>> begin
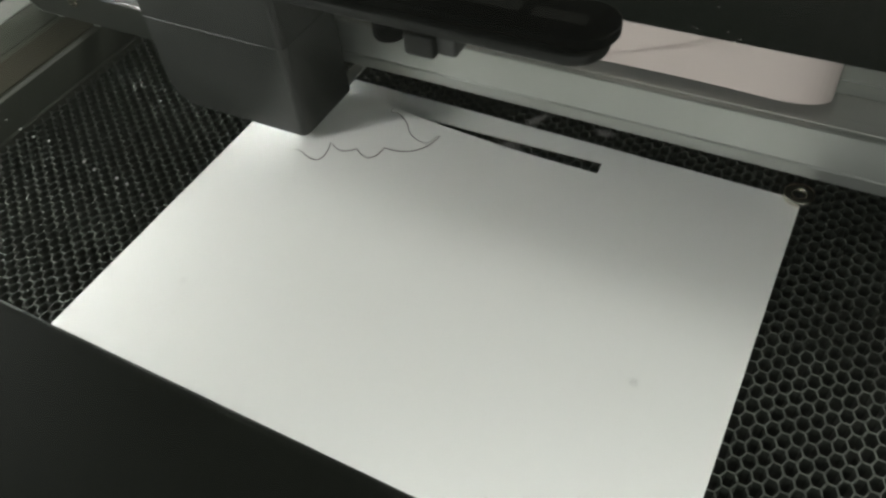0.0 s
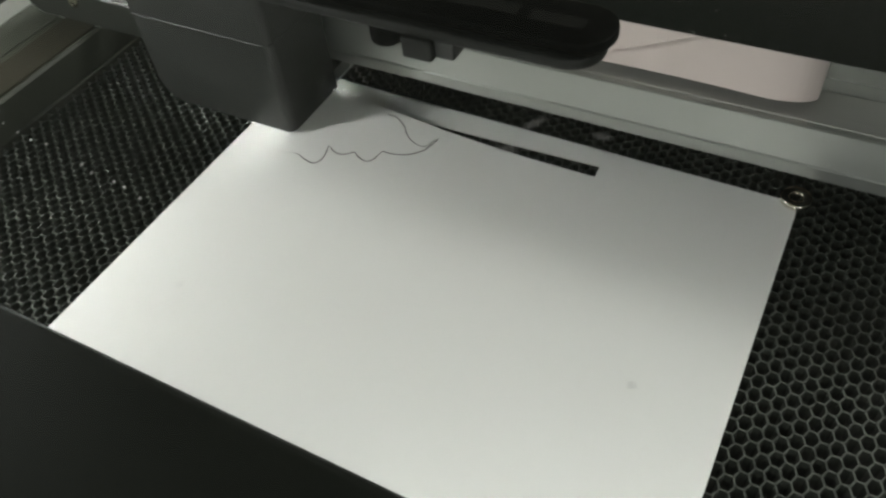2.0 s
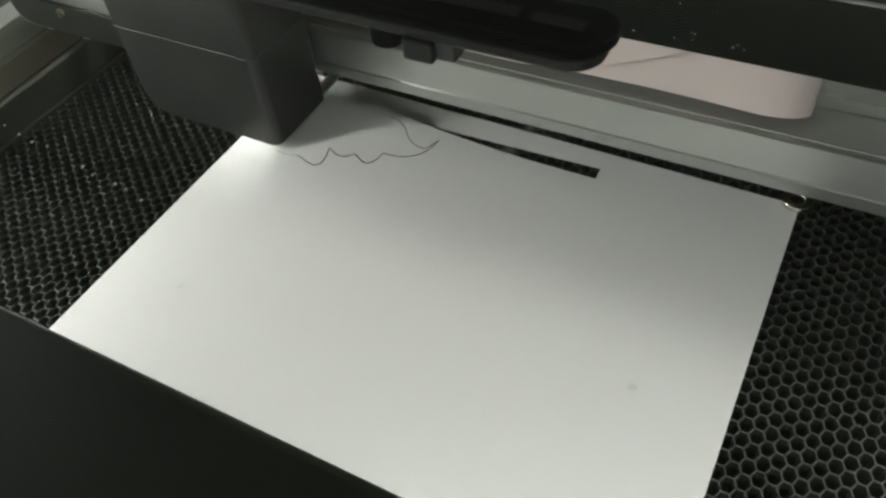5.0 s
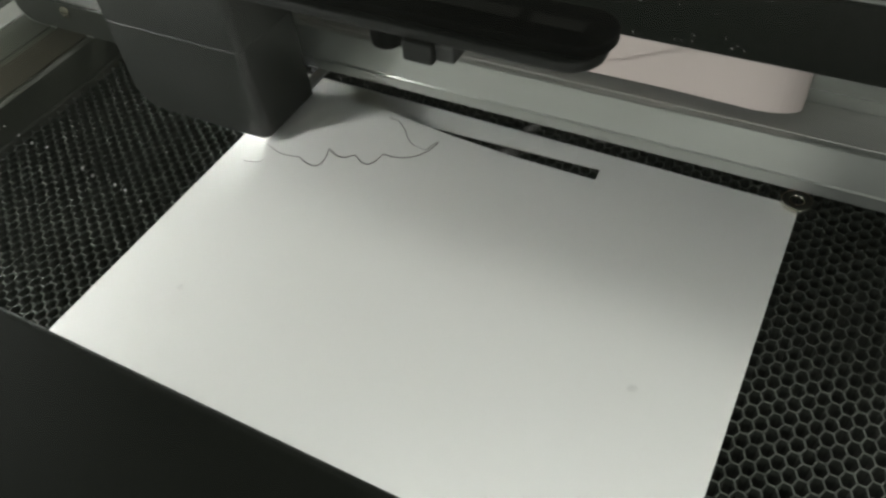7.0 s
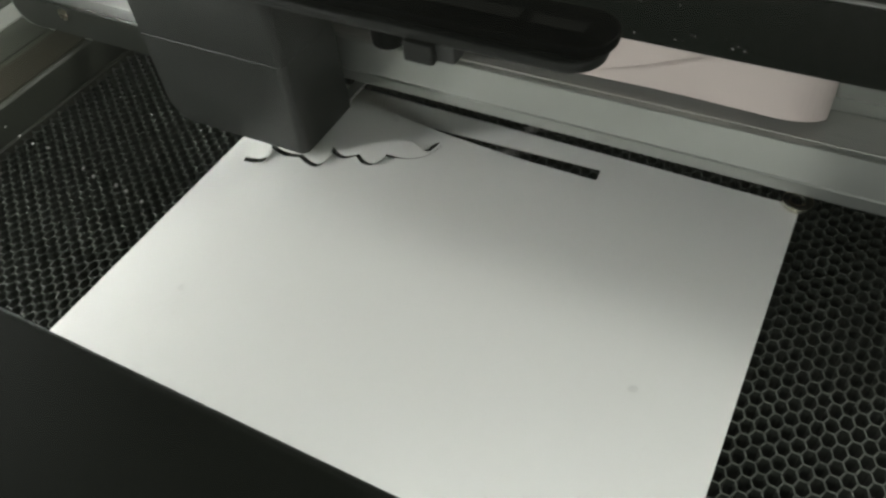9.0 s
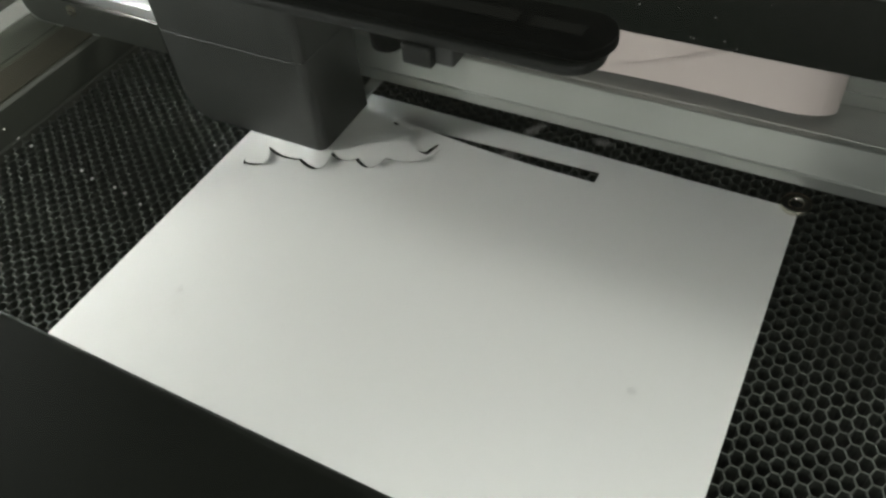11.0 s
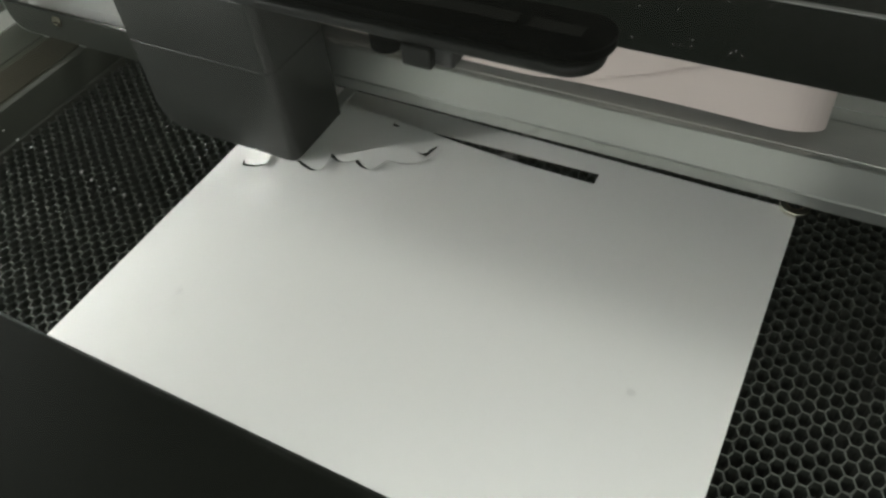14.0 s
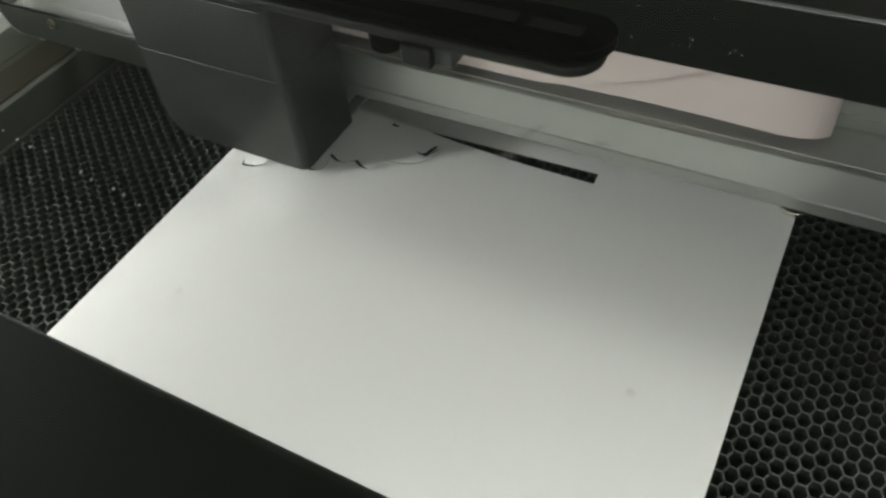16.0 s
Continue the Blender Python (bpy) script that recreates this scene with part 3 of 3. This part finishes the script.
>> end
STATED GOAL.
Quote each line of the listing exactly, but leave the pictures out.

RESPONSE TO THIS EXERCISE.
0.0 s
2.0 s
5.0 s
7.0 s
9.0 s
11.0 s
14.0 s
16.0 s
Continue the Blender Python (bpy) script that recreates this scene with part 3 of 3. This part finishes the script.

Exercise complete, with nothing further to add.